**PROMPT:**
Please set down exactly the lines of the listing below from the line containing "q.make_compatible(carried.rotation_quaternion)" through the line containing "scene.view_settings.use_white_balance |= len(values)", both lines included, leaving out all other lines.

**SUPPLIED INFORMATION:**
· · · · · · ·
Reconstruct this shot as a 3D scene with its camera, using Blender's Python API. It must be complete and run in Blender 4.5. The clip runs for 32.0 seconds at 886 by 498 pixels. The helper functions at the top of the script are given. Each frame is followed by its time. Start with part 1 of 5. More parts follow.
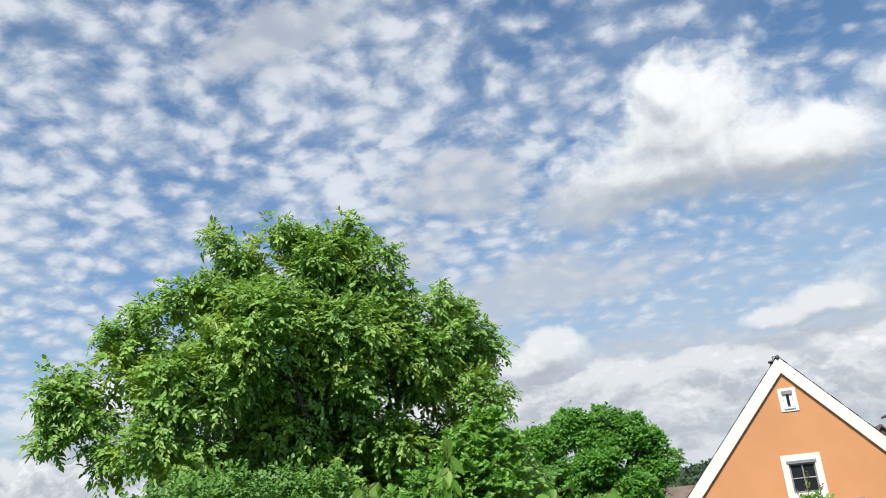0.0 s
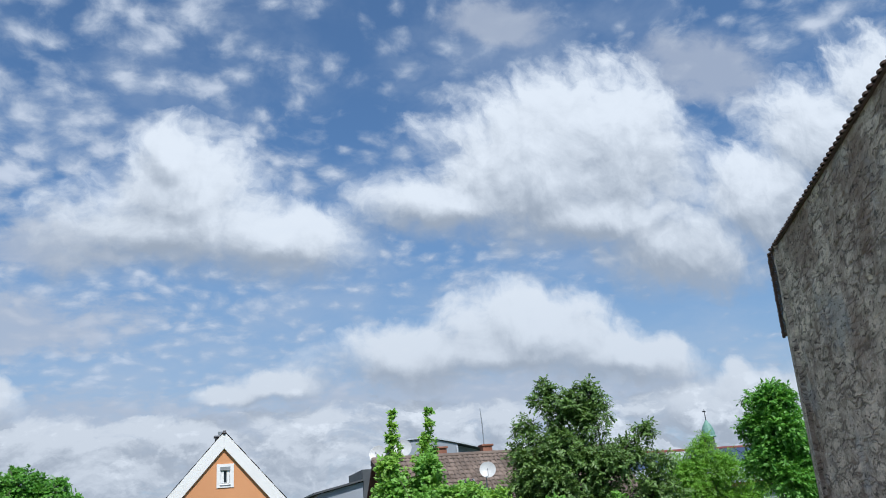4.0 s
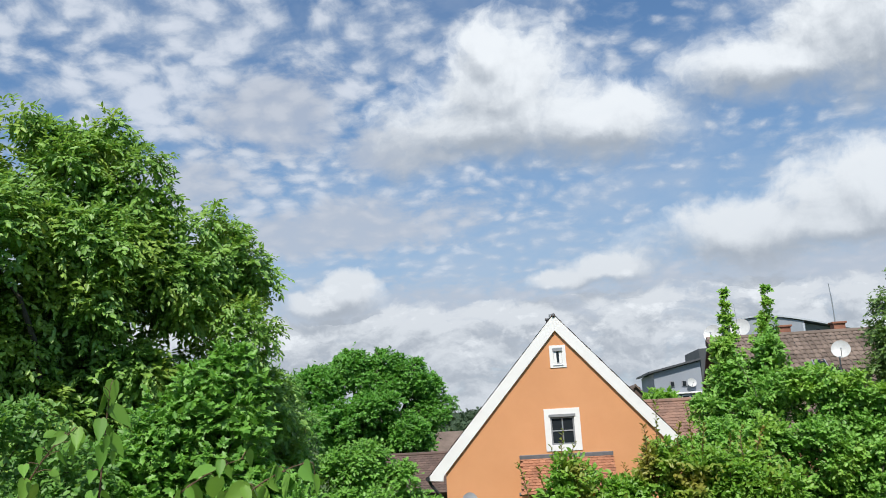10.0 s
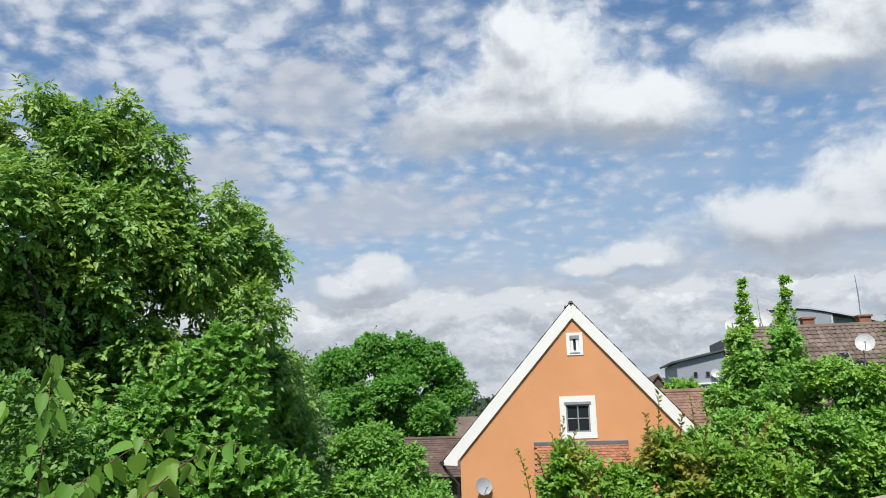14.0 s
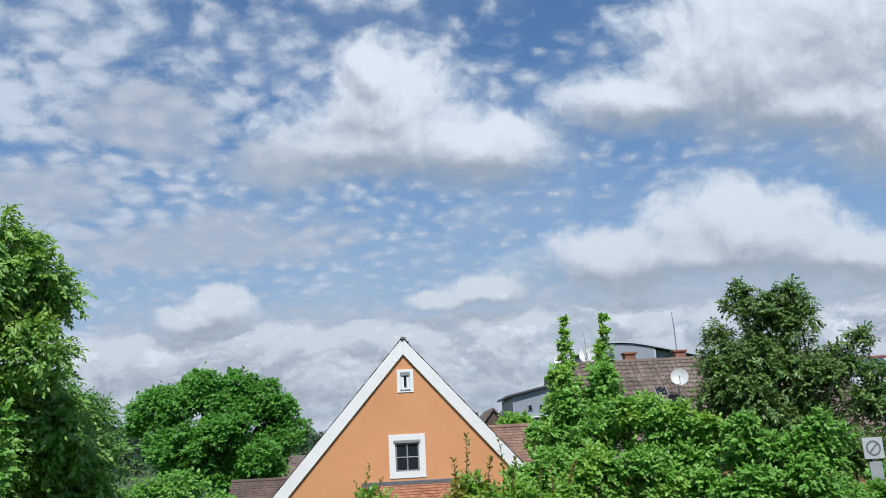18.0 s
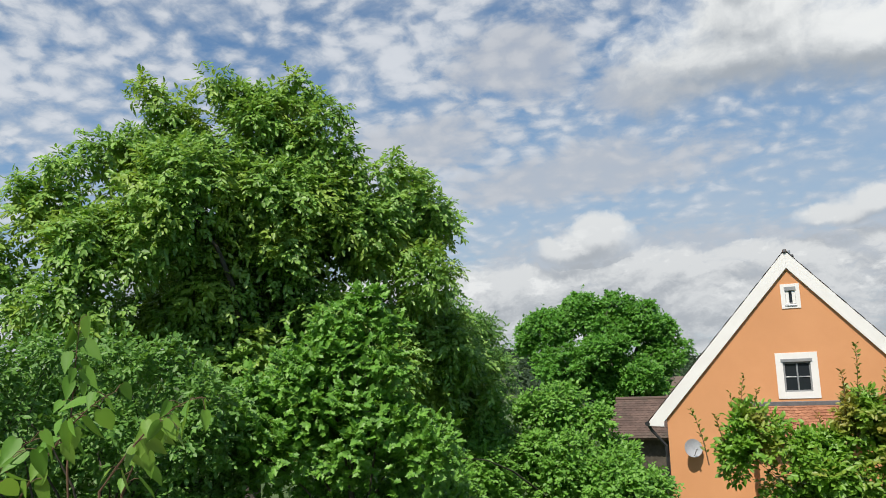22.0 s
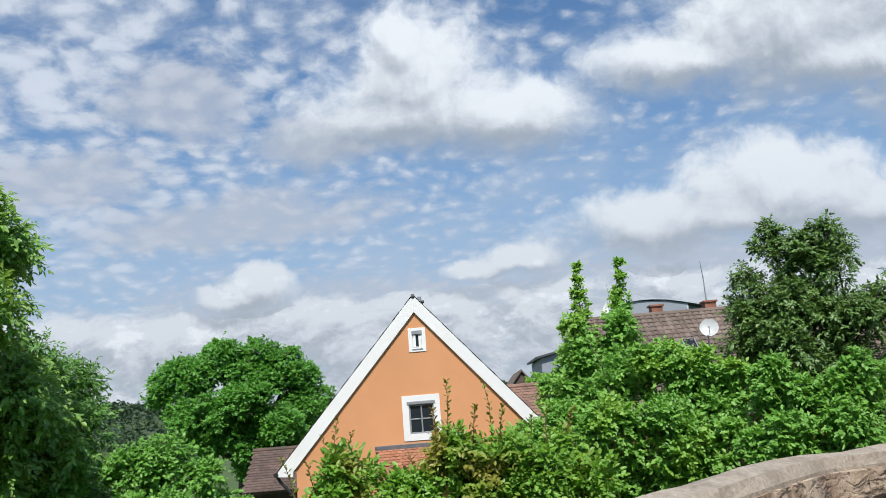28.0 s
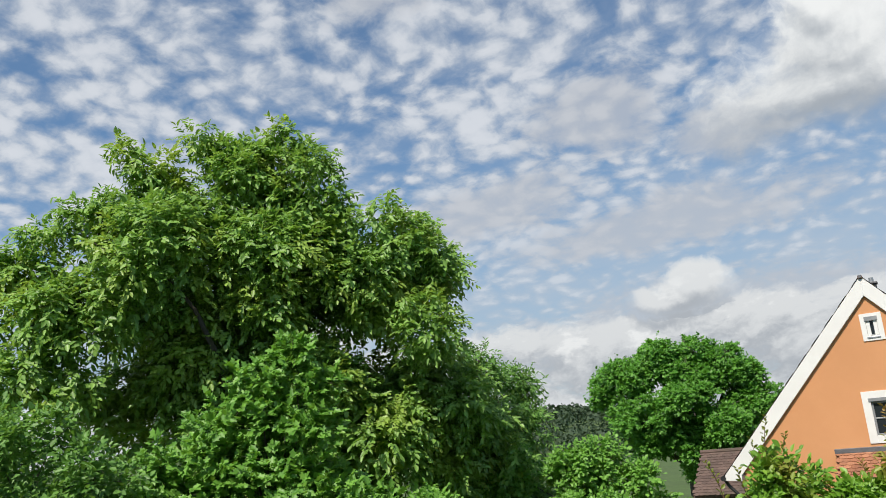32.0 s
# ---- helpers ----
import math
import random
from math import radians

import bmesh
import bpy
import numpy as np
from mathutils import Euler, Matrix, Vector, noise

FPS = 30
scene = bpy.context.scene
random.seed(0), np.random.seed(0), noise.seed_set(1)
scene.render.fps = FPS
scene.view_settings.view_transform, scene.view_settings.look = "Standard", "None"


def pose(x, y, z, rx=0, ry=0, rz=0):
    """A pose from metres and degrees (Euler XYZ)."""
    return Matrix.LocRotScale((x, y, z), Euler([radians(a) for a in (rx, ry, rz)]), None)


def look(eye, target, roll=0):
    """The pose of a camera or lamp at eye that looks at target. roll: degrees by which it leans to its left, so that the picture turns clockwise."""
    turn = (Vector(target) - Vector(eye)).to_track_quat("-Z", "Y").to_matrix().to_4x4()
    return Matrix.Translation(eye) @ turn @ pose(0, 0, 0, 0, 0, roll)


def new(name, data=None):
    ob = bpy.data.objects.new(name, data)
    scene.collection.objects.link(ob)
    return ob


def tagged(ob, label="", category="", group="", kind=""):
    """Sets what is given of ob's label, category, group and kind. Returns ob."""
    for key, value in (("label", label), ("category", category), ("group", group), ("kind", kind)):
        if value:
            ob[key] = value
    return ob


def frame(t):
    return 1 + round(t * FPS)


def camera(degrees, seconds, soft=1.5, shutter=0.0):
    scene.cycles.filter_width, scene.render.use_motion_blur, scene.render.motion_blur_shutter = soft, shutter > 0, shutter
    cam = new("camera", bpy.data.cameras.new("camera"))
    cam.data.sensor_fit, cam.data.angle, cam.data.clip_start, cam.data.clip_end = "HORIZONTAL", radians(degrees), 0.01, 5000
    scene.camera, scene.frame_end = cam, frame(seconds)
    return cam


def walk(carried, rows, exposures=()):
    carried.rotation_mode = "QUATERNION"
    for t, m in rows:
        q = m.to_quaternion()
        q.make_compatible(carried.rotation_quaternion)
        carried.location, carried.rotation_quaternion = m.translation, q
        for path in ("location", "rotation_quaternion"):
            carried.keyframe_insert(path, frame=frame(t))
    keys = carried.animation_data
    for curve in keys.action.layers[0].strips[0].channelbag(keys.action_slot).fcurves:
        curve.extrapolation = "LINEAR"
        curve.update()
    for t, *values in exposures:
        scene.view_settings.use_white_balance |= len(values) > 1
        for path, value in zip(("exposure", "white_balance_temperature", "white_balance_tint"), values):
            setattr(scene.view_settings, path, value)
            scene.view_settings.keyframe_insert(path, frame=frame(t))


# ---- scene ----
cam = camera(57.6, 32.0, soft=0.95)

# seconds, eye, target, roll
PATH = [
    (0, (-0.773, -3.336, 0.065), (-1.423, -1.546, 0.677), -5.8),
    (0.5, (-0.883, -3.176, 0.061), (-1.428, -1.35, 0.667), -6.5),
    (1, (-0.995, -3.026, 0.057), (-1.328, -1.174, 0.734), -6.6),
    (1.5, (-1.109, -2.887, 0.054), (-1.255, -1.033, 0.791), -5.7),
    (2, (-1.174, -2.801, 0.049), (-1.185, -0.954, 0.817), -5.2),
    (2.5, (-1.139, -2.81, 0.047), (-1.031, -0.965, 0.811), -5.7),
    (3, (-1.054, -2.854, 0.047), (-0.828, -1.009, 0.787), -5.2),
    (3.5, (-0.977, -2.871, 0.047), (-0.575, -1.045, 0.756), -5.2),
    (4, (-0.919, -2.847, 0.049), (-0.334, -1.052, 0.709), -5.0),
    (4.5, (-0.858, -2.793, 0.056), (-0.131, -1.029, 0.654), -5.3),
    (6.5, (-0.476, -2.54, 0.147), (0.297, -0.75, 0.59), -5.9),
    (7, (-0.344, -2.429, 0.17), (0.309, -0.59, 0.607), -4.4),
    (7.5, (-0.307, -2.317, 0.191), (0.267, -0.445, 0.595), -3.3),
    (8, (-0.334, -2.223, 0.21), (0.15, -0.33, 0.637), -4.1),
    (8.5, (-0.424, -2.173, 0.198), (-0.095, -0.247, 0.626), -4.7),
    (9, (-0.542, -2.162, 0.181), (-0.387, -0.212, 0.6), -4.1),
    (9.5, (-0.613, -2.215, 0.168), (-0.642, -0.262, 0.598), -3.5),
    (10, (-0.661, -2.301, 0.157), (-0.867, -0.36, 0.593), -3.1),
    (10.5, (-0.688, -2.392, 0.146), (-1.048, -0.479, 0.603), -3.0),
    (11, (-0.697, -2.463, 0.136), (-1.169, -0.58, 0.618), -2.5),
    (11.5, (-0.687, -2.501, 0.126), (-1.207, -0.633, 0.615), -2.5),
    (12, (-0.659, -2.51, 0.118), (-1.169, -0.638, 0.605), -1.9),
    (12.5, (-0.611, -2.49, 0.11), (-1.058, -0.6, 0.585), -1.8),
    (13, (-0.539, -2.431, 0.106), (-0.898, -0.511, 0.534), -2.1),
    (13.5, (-0.441, -2.332, 0.116), (-0.747, -0.394, 0.504), -2.0),
    (15.5, (0.011, -1.803, 0.24), (-0.146, 0.128, 0.739), -1.4),
    (16, (0.095, -1.691, 0.268), (0.069, 0.246, 0.767), -2.6),
    (16.5, (0.14, -1.63, 0.288), (0.192, 0.306, 0.788), -3.2),
    (17, (0.159, -1.65, 0.302), (0.239, 0.287, 0.794), -3.0),
    (17.5, (0.167, -1.681, 0.301), (0.259, 0.259, 0.779), -2.9),
    (18, (0.19, -1.696, 0.281), (0.285, 0.246, 0.748), -3.1),
    (18.5, (0.196, -1.748, 0.257), (0.257, 0.197, 0.719), -3.0),
    (19, (0.184, -1.806, 0.244), (0.17, 0.145, 0.685), -2.7),
    (19.5, (0.164, -1.88, 0.229), (-0.016, 0.073, 0.62), -2.7),
    (20, (0.126, -1.907, 0.201), (-0.248, 0.023, 0.571), -3.3),
    (20.5, (0.175, -1.856, 0.142), (-0.308, 0.048, 0.517), -3.3),
    (21, (0.258, -1.818, 0.108), (-0.348, 0.058, 0.445), -2.9),
    (21.5, (0.344, -1.724, 0.091), (-0.404, 0.102, 0.42), -1.8),
    (22, (0.398, -1.64, 0.089), (-0.407, 0.161, 0.417), -2.0),
    (22.5, (0.409, -1.526, 0.08), (-0.399, 0.267, 0.439), -2.4),
    (23, (0.413, -1.443, 0.072), (-0.415, 0.335, 0.464), -3.0),
    (23.5, (0.486, -1.371, 0.066), (-0.451, 0.354, 0.451), -3.3),
    (24, (0.536, -1.21, 0.078), (-0.45, 0.487, 0.465), -2.6),
    (24.5, (0.631, -1.054, 0.097), (-0.12, 0.745, 0.541), -2.6),
    (25, (0.718, -0.934, 0.116), (0.234, 0.951, 0.573), -3.7),
    (25.5, (0.771, -0.867, 0.121), (0.42, 1.05, 0.569), -4.3),
    (27.5, (0.984, -0.56, 0.028), (0.837, 1.402, 0.388), -4.5),
    (28, (0.94, -0.388, 0.002), (0.945, 1.571, 0.402), -4.7),
    (28.5, (0.786, -0.303, 0.005), (0.754, 1.656, 0.41), -4.3),
    (29, (0.624, -0.271, 0.014), (0.303, 1.667, 0.391), -2.8),
    (29.5, (0.494, -0.23, 0.029), (0.059, 1.689, 0.387), -3.1),
    (30, (0.406, -0.154, 0.037), (-0.08, 1.76, 0.354), -3.6),
    (30.5, (0.451, -0.072, 0.026), (-0.127, 1.821, 0.313), -4.7),
    (31, (0.625, -0.009, 0.012), (-0.099, 1.826, 0.341), -5.1),
    (31.5, (0.883, 0.024, -0.004), (0.029, 1.782, 0.42), -4.1),
    (32, (1.18, 0.042, -0.02), (0.2, 1.716, 0.468), -4.8),
]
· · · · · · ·
**TASK RESULT:**
        q.make_compatible(carried.rotation_quaternion)
        carried.location, carried.rotation_quaternion = m.translation, q
        for path in ("location", "rotation_quaternion"):
            carried.keyframe_insert(path, frame=frame(t))
    keys = carried.animation_data
    for curve in keys.action.layers[0].strips[0].channelbag(keys.action_slot).fcurves:
        curve.extrapolation = "LINEAR"
        curve.update()
    for t, *values in exposures:
        scene.view_settings.use_white_balance |= len(values) > 1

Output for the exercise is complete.